By Antonio R. Harvey | OBSERVER Staff Writer

Assembly Constitutional Amendment (ACA) 3, the proposed California constitutional amendment to end involuntary servitude in the state, cleared two hurdles last week.

The state senate’s Appropriations Committee voted 5-0 to send the proposed amendment to the Senate floor for a final vote. ACA 3 passed out of the Election and Constitutional Amendments Committee with 4-1 vote three days earlier. 

“(Thanks) to everyone that called in support — glad we can all agree that slavery and involuntary servitude have no place in our constitution … ” Sen. Sydney Kamlager (D-Los Angeles), who authored ACA 3, posted on her Twitter page.

The state assembly voted 59-0 March 21 to approve ACA 3, but the Senate must approve it by the end of June for it to make the November ballot. California voters could then vote on whether the clause remains in the state’s constitution.

Article 1, Section 6 of the California Constitution currently allows the practice of involuntary servitude as a means of punishing crime. 

More than 94,000 Californians currently incarcerated in state prisons have no practical ability to refuse work assigned to them. African Americans account for 28% of the prison population and less than 6% of California’s overall population.

Colorado, Utah and Nebraska have voted to abolish slavery and involuntary servitude. Initiatives in all three states passed by bipartisan vote and were placed on the ballot by a unanimous vote of legislators, according to organizers of the Abolish Slavery National Network (ASNN).

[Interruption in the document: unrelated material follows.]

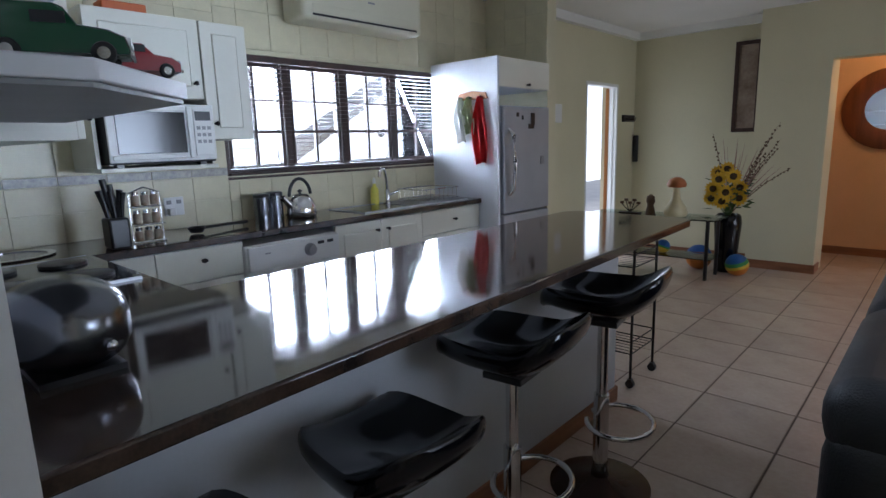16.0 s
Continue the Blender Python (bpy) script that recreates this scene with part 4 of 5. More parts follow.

If the California Senate passes ACA 3, a campaign to educate Californians about successes in Colorado in 2018 and Utah and Nebraska in 2020 would be necessary, said Max Parthas, ASNN co-director.

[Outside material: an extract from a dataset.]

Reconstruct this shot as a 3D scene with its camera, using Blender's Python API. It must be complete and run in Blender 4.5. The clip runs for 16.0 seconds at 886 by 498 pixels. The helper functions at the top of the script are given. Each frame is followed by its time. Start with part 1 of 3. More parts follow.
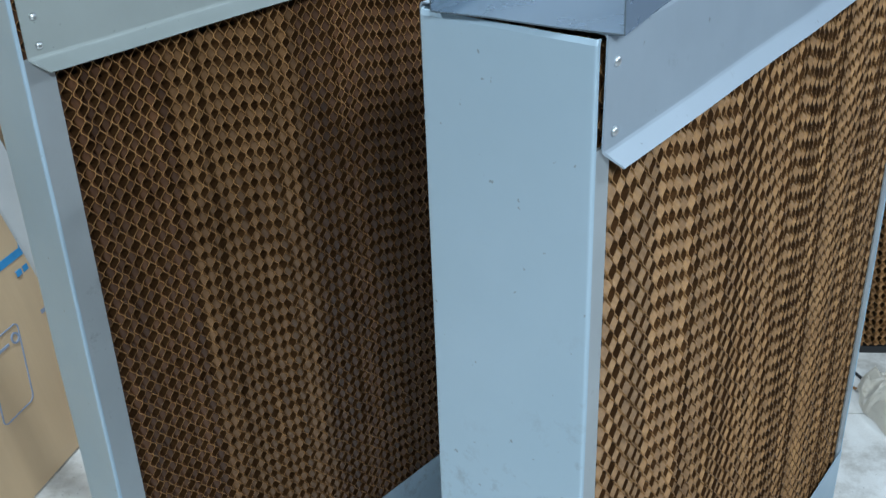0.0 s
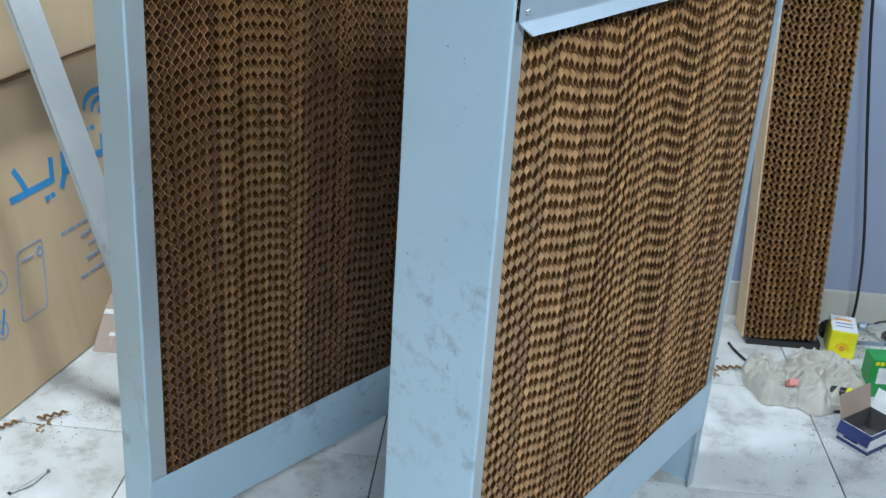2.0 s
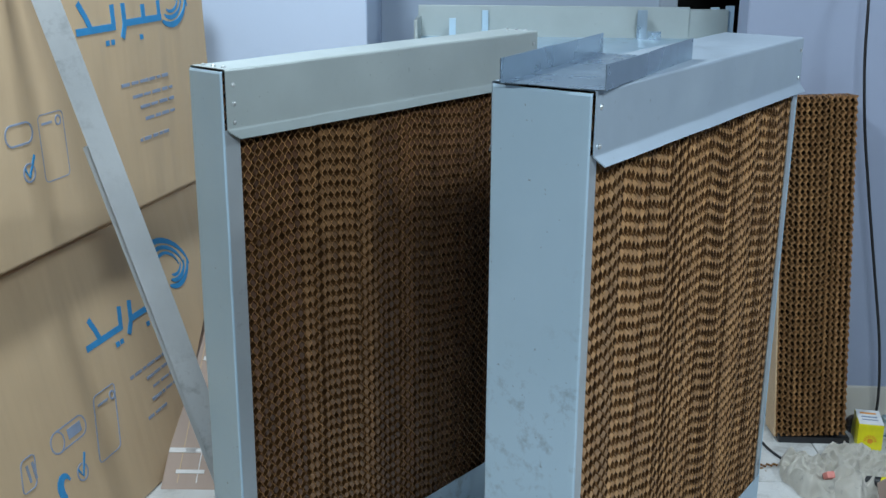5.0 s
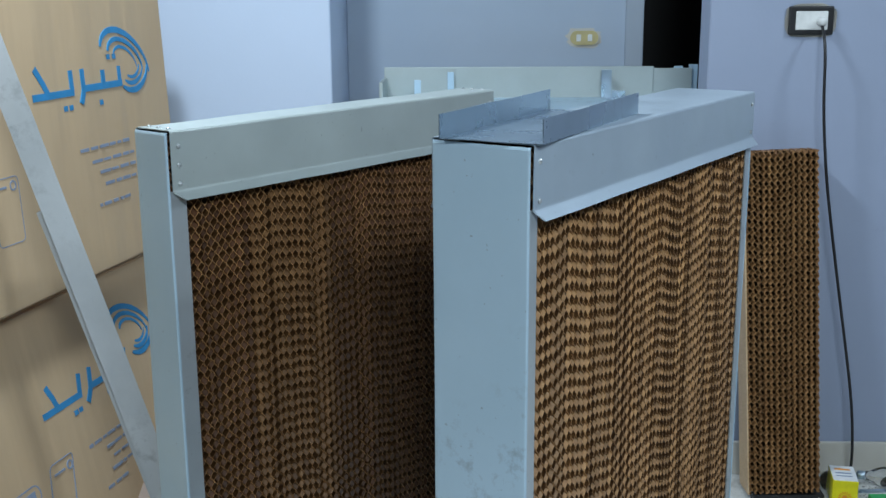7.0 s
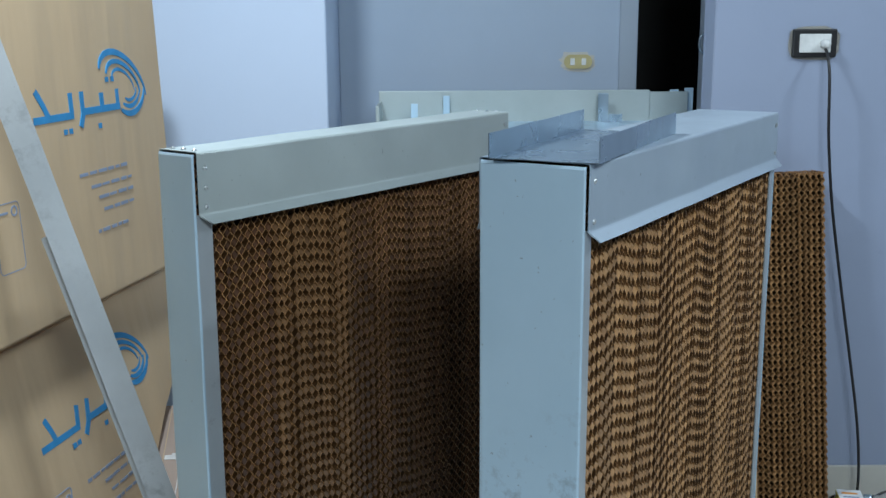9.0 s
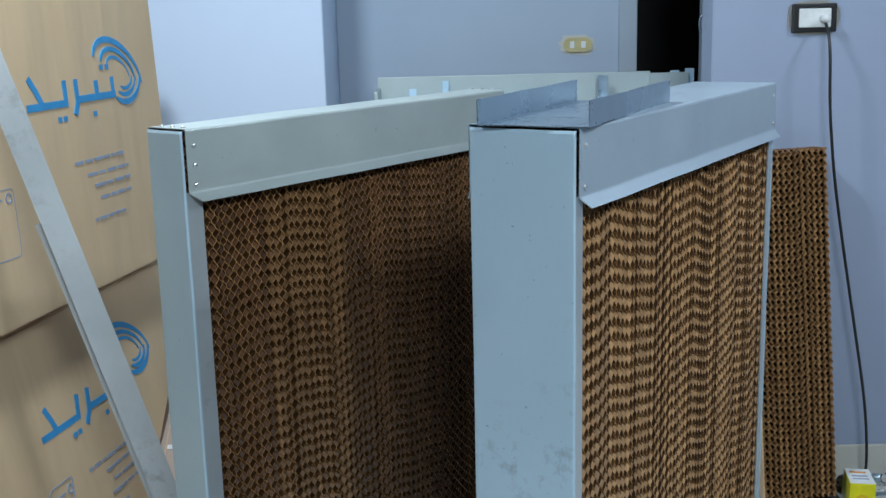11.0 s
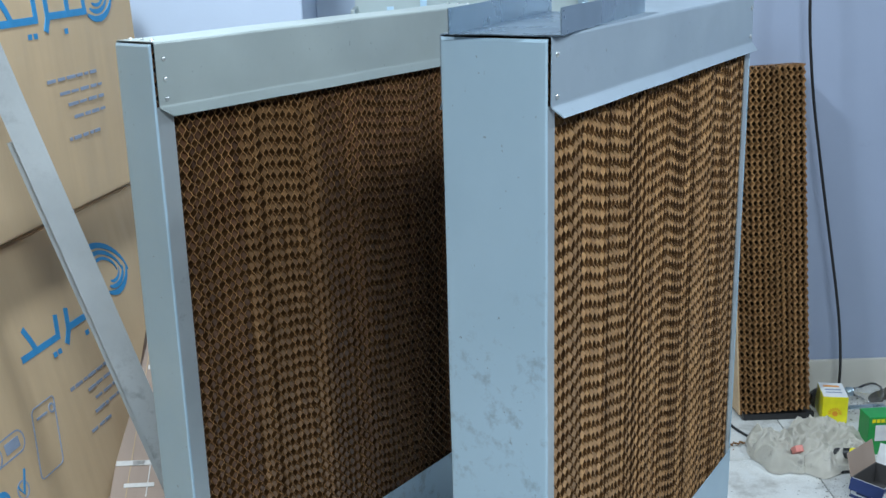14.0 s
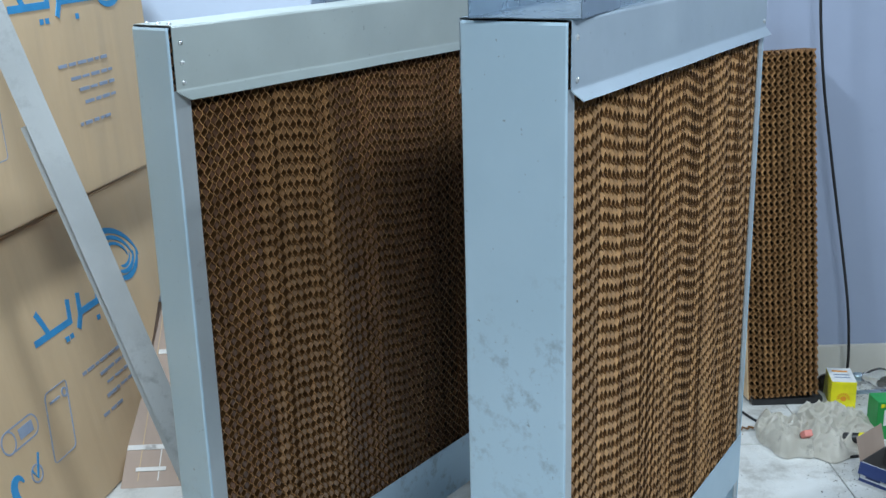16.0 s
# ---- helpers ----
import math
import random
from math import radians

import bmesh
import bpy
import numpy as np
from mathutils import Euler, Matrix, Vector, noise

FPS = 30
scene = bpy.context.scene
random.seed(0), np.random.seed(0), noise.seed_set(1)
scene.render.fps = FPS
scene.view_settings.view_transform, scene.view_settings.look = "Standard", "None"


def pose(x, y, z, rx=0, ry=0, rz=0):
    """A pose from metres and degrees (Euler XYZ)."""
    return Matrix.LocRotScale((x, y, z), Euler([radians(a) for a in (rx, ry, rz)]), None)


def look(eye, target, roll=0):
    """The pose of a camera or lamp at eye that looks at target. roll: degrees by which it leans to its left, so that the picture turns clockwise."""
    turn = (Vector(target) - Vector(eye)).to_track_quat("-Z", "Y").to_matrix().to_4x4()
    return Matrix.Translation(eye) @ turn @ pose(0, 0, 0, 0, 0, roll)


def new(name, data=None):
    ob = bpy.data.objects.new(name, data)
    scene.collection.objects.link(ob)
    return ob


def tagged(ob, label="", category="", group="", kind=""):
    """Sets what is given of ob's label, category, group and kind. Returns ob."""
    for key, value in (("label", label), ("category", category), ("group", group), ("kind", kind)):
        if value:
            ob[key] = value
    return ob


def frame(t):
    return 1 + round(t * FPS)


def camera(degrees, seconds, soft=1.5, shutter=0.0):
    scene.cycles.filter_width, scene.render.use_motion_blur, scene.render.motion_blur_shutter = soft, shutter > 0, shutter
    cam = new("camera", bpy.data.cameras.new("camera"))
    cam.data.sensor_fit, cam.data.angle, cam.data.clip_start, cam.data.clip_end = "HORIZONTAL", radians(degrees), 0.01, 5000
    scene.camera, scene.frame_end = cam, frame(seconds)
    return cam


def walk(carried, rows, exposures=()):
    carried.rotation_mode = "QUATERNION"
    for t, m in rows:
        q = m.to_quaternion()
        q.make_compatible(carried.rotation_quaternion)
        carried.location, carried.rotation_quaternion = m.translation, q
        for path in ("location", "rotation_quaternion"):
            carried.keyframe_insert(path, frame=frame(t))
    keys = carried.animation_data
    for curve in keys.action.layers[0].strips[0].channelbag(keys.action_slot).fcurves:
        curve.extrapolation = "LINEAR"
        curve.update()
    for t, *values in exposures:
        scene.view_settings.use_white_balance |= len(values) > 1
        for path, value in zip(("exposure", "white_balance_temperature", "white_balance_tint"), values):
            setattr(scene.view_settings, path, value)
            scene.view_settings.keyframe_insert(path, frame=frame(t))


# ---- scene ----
# camera and its walk
cam = camera(44.4, 16.0)
PATH = [
    (0, (0.512, -0.645, 1.454), (-0.562, 0.747, 0.499), -2.2),
    (0.5, (0.526, -0.708, 1.424), (-0.537, 0.696, 0.477), -0.7),
    (0.8, (0.544, -0.728, 1.399), (-0.513, 0.662, 0.423), 0.2),
    (1, (0.581, -0.772, 1.39), (-0.455, 0.609, 0.379), 1.1),
    (1.2, (0.656, -0.863, 1.379), (-0.407, 0.551, 0.446), 2.6),
    (1.5, (0.756, -0.968, 1.372), (-0.341, 0.49, 0.553), 3.5),
    (2, (0.829, -1.059, 1.397), (-0.228, 0.433, 0.587), 3.9),
    (2.5, (0.841, -1.082, 1.4), (-0.19, 0.461, 0.655), 2.8),
    (3, (0.822, -1.08, 1.402), (-0.255, 0.46, 0.719), 2.4),
    (3.2, (0.802, -1.117, 1.408), (-0.345, 0.379, 0.74), 1.9),
    (5.3, (0.821, -1.292, 1.437), (-0.238, 0.318, 0.903), -0.6),
    (5.5, (0.821, -1.289, 1.432), (-0.185, 0.364, 0.928), -0.9),
    (6, (0.848, -1.271, 1.423), (-0.219, 0.349, 0.936), 0.7),
    (6.5, (0.88, -1.242, 1.42), (-0.238, 0.345, 0.942), 0.3),
    (7, (0.864, -1.241, 1.423), (-0.232, 0.366, 0.957), -0.4),
    (7.5, (0.819, -1.263, 1.422), (-0.195, 0.403, 0.979), -0.2),
    (8, (0.764, -1.285, 1.407), (-0.18, 0.425, 0.977), 0.2),
    (8.5, (0.734, -1.274, 1.399), (-0.24, 0.417, 0.96), 0.6),
    (9, (0.739, -1.27, 1.408), (-0.302, 0.385, 0.99), -0.3),
    (9.2, (0.744, -1.276, 1.406), (-0.298, 0.382, 1.0), -0.3),
    (11.3, (0.754, -1.245, 1.365), (-0.302, 0.396, 0.928), -1.6),
    (11.5, (0.753, -1.247, 1.365), (-0.294, 0.39, 0.891), -1.5),
    (12, (0.756, -1.245, 1.365), (-0.269, 0.401, 0.872), -1.2),
    (12.5, (0.748, -1.253, 1.367), (-0.267, 0.402, 0.885), -0.9),
    (13, (0.751, -1.25, 1.348), (-0.276, 0.393, 0.852), -1.0),
    (13.5, (0.762, -1.243, 1.346), (-0.256, 0.388, 0.794), -1.8),
    (14, (0.769, -1.241, 1.347), (-0.247, 0.389, 0.792), -1.6),
    (14.5, (0.77, -1.256, 1.35), (-0.208, 0.396, 0.787), -0.9),
    (15, (0.751, -1.264, 1.339), (-0.225, 0.377, 0.743), -0.6),
    (15.5, (0.749, -1.263, 1.327), (-0.27, 0.349, 0.722), -1.1),
    (16, (0.751, -1.259, 1.344), (-0.264, 0.365, 0.766), -1.6),
]
walk(cam, [(t, look(eye, target, roll)) for t, eye, target, roll in PATH],
     [(0, 0.2), (1.0, 0.35), (2.5, 0.4), (3.2, 0.28), (5.3, -0.04), (9.2, -0.1), (11.3, 0.0), (12.5, 0.08), (14.5, 0.25), (16, 0.28)])

# ---- light ----
ROOM = pose(0, 0, 0, 0, 0, 32.5)


def room(u, v, z=0.0, rz=0.0):
    """A pose in the room's own axes: u along the back wall, v towards it."""
    return ROOM @ pose(u, v, z, 0, 0, rz)


world = bpy.data.worlds.new("world")
scene.world = world
world.use_nodes = True
world.node_tree.nodes["Background"].inputs[0].default_value = (0.5, 0.6, 0.8, 1)
world.node_tree.nodes["Background"].inputs[1].default_value = 0.03


def tube_lamp(name, at, toward, length, width, power, colour):
    data = bpy.data.lights.new(name, "AREA")
    data.shape, data.size, data.size_y, data.energy, data.color = "RECTANGLE", length, width, power, colour
    ob = new(name, data)
    ob.matrix_world = look(at, toward)
    return ob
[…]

Samual Nathaniel Brown, who was released from California State Prison, Los Angeles County (Lancaster) in December after serving 24 years, contributed to writing ACA 3.

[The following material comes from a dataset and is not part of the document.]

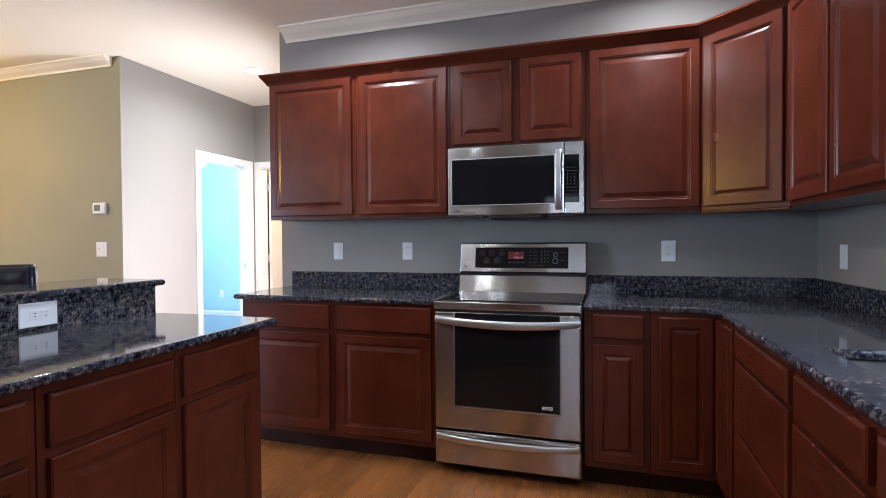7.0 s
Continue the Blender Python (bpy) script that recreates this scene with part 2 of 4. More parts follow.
def box(bm, x0, x1, y0, y1, z0, z1, bevel=0.0, seg=1):
    ret = bmesh.ops.create_cube(bm, size=1.0)
    vs = ret["verts"]
    for v in vs:
        v.co = ((x0 + x1) / 2 + v.co.x * (x1 - x0), (y0 + y1) / 2 + v.co.y * (y1 - y0), (z0 + z1) / 2 + v.co.z * (z1 - z0))
    if bevel:
        es = list({e for v in vs for e in v.link_edges})
        bmesh.ops.bevel(bm, geom=es, offset=bevel, segments=seg, profile=0.5, affect='EDGES')


def slab(bm, verts, faces, z0, z1, bevel=0.012, seg=3):
    """A flat slab from faces in plan that share vertices; its outer edges are rounded."""
    top = [bm.verts.new((x, y, z1)) for x, y in verts]
    low = [bm.verts.new((x, y, z0)) for x, y in verts]
    count = {}
    for f in faces:
        bm.faces.new([top[i] for i in f])
        bm.faces.new([low[i] for i in reversed(f)])
        for a, b in zip(f, f[1:] + f[:1]):
            count[(a, b)] = True
    for a, b in list(count):
        if (b, a) not in count:
            bm.faces.new([top[b], top[a], low[a], low[b]])
    bm.normal_update()
    if bevel:
        es = [e for e in bm.edges if len(e.link_faces) == 2 and e.calc_face_angle(0) > 0.5 and not (abs(e.verts[0].co.z - e.verts[1].co.z) > 1e-4)]
        bmesh.ops.bevel(bm, geom=es, offset=bevel, segments=seg, profile=0.5, affect='EDGES')


def rod(bm, pts, r, sides=10, radii=None):
    """A round tube along points."""
    pts = [Vector(p) for p in pts]
    rings = []
    up = Vector((0.013, 0.021, 1.0))
    for i, p in enumerate(pts):
        d = (pts[min(i + 1, len(pts) - 1)] - pts[max(i - 1, 0)]).normalized()
        ref = up if abs(d.z) < 0.95 else Vector((1, 0.02, 0))
        a = d.cross(ref).normalized()
        b = d.cross(a)
        rr = radii[i] if radii else r
        rings.append([bm.verts.new(p + rr * (a * math.cos(t) + b * math.sin(t))) for t in (2 * math.pi * k / sides for k in range(sides))])
    for r0, r1 in zip(rings, rings[1:]):
        for k in range(sides):
            bm.faces.new([r0[k], r0[(k + 1) % sides], r1[(k + 1) % sides], r1[k]])
    bm.faces.new(rings[0][::-1])
    bm.faces.new(rings[-1])


def disc(bm, x, y, z, r, h, sides=24, axis='z', r2=None):
    a = {'z': (0, 0, 1), 'y': (0, 1, 0), 'x': (1, 0, 0)}[axis]
    p = Vector((x, y, z))
    rod(bm, [p, p + Vector(a) * h], r, sides, [r, r if r2 is None else r2])


def sweep(bm, path, profile, closed_ends=True):
    """Moulding along a plan polyline; profile points are (out to the right of the path, z)."""
    path = [Vector(p) for p in path]
    rows = []
    for i, p in enumerate(path):
        d0 = (path[i] - path[i - 1]).normalized() if i else None
        d1 = (path[i + 1] - path[i]).normalized() if i + 1 < len(path) else None
        n0 = Vector((d0.y, -d0.x)) if d0 else None
        n1 = Vector((d1.y, -d1.x)) if d1 else None
        if n0 and n1:
            n = (n0 + n1).normalized()
            n = n / n.dot(n1)
        else:
            n = n0 or n1
        rows.append([bm.verts.new((p.x + n.x * o, p.y + n.y * o, z)) for o, z in profile])
    k = len(profile)
    for r0, r1 in zip(rows, rows[1:]):
        for i in range(k):
            bm.faces.new([r0[i], r0[(i + 1) % k], r1[(i + 1) % k], r1[i]])
    if closed_ends:
        bm.faces.new(rows[0][::-1])
        bm.faces.new(rows[-1])


def finish(bm, name, mat, smooth=False):
    bmesh.ops.recalc_face_normals(bm, faces=bm.faces)
    me = bpy.data.meshes.new(name)
    bm.to_mesh(me)
    bm.free()
    me.materials.append(mat)
    if smooth:
        for p in me.polygons:
            p.use_smooth = p.area < 0.01
        me.set_sharp_from_angle(angle=radians(40))
        wide = {k for p in me.polygons if p.area >= 0.01 for k in p.edge_keys}
        for e in me.edges:
            if e.key in wide:
                e.use_edge_sharp = True
    return me


def part(name, bm, mat, parent=None, label="", m=None, smooth=False):
    ob = new(name, finish(bm, name, mat, smooth))
    if parent:
        ob.parent = parent
    if m is not None:
        ob.matrix_basis = m
    if label:
        ob["label"] = label
    return ob


def boxes(*rows, bevel=0.0, seg=1):
    bm = bmesh.new()
    for r in rows:
        box(bm, *r, bevel=bevel, seg=seg)
    return bm


def thing(name, m, label, category, group=""):
    ob = new(name)
    ob.matrix_world = m
    ob.empty_display_size = 0.1
    return tagged(ob, label, category, group)


def structure(name, bm, mat, label, category, smooth=False):
    return tagged(part(name, bm, mat, smooth=smooth), label, category, kind="structure")


def wall_x(bm, x0, x1, y0, y1, z0, z1, holes=()):
    """A wall that runs along x, with holes (x0, x1, z0, z1) through it."""
    edge = x0
    for a, b, c, d in sorted(holes):
        box(bm, edge, a, y0, y1, z0, z1)
        if c > z0:
            box(bm, a, b, y0, y1, z0, c)
        if d < z1:
            box(bm, a, b, y0, y1, d, z1)
        edge = b
    box(bm, edge, x1, y0, y1, z0, z1)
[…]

“People need to know that California for so long has been the largest plantation state in the nation. Mass incarceration looms large here,” Brown told The OBSERVER in March. “This is not the Deep South. Forced labor is big business here. Taking (involuntary servitude language) off the books will make the modern-day Black Codes ineffective. It will no longer feed the machine as it once did all the way back to 1865.”